DSMTalk Forums: Mitsubishi Eclipse, Plymouth Laser, and Eagle Talon Forum banner

Drain Gas in a 2g AWD?

6.1K views 11 replies 4 participants last post by  tarantula  
#1 ·
So I have over a year old tank of gas I need to get rid of, and am curious how to do so. I have been told there is a plug to drain it but I do not see it and neither of my manuals show one, one book says drain tank as instruction #2 for removing the tank! WTF? I tried to syphon but cannot reach with all of the filler neck bends. So I started to drop the tank this morning, relieved the fuel pressure, removed exhaust, driveshaft, shilds and so forth, but this really sucks. Is there a better way?
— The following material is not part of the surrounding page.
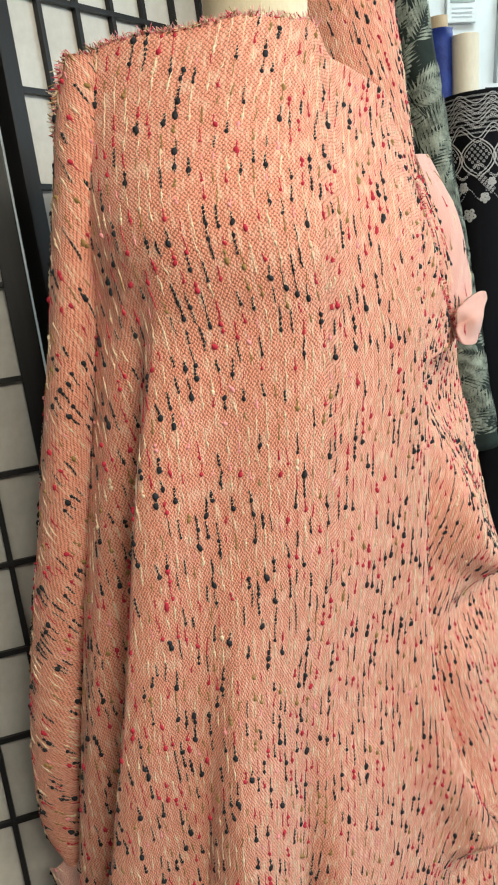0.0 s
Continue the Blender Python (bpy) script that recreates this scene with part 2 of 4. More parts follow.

I have searched... Thanks guys - Jason

Oh yeah, it was really funny (I am sure) watching me try to syphon my tank this morning, very violent heaving and throwing up noises, neighbors were looking out of windows at me, after that I could not stop laughing... High? Maybe, but I had fun.
 
#2 ·
This is kinda stupid maybe, but why not take off the return line off of the rail, put a hose on it to a can and jump the fuel pump....... Or pull the sending unit plate and siphon it out..........???????????????
 
#3 ·
Is the sender plate the other one under the rear seat? (Driver side?) I was wonderin if I could do something like that...
Thanks for the response.
-Jason

Wow my spelling sucked in my first post, sorry mods...
 
#5 ·
So you think the return lays on the bottom of the tank? Just looking at it I figured it just hung in from the top and dripped down(not actually submerged @half a tank). But I will try that out, thanks man.
Jason
 
#7 ·
The return line on the fuel rail that connects to the FPR ...... That or pull the two 10 mm bolts on the pressur side of the Rail. But if you have alot of gas in the tank, only let you pump run a couple minutes, then let the pump cool down, the do it again. So you dont kill you pump.
 
#10 ·
On all 2G's there are 2 plugs and on the 95-96 versions there are 3 plugs. These plugs hang on the firewall near your battery. The 95-96 models have a Brown round plug and two spade type plugs. One black and one blue. The rest of the versions (97-99) have just the Black and blue. The black one is the one you want. Put a paper clip in the black plug and connect a wire from that paper clip to the positive terminal on the battery. Do this with the car COMPLETELY OFF. When you connect this BLACK plug to the positive battery post, you will Turn on the Fuel pump. So what you do to drain the tank is pop off the return line and connect a long fuel line to the FPR. Route the longer fuel line that you connected to the FPR to a container or another cars tank, or whatever you want to use to store the fuel. Than turn on the pump. You will drain the tank.
This Black plug is the Test plug for the fuel pump. The blue one is to measure the RPMs with a multimeter. (It will show you half of the Rpms so you multiply it by two to get the real rpms)
And for the 95-96 models the brown round plug is to ground the ISC motor for when you want to check that timing is correct and to set the BISS screw on the Throttle body. When you ground this brown plug, it will center the ISC motor and the ECU will not try to adjust it therefore making adjustments to the BISS screw more accurate. In otther words the ECU will not try to fight your adjustments. The 97-99 models don't have this so grounding is done differently. (Which I won't go through the procedure in this thread.)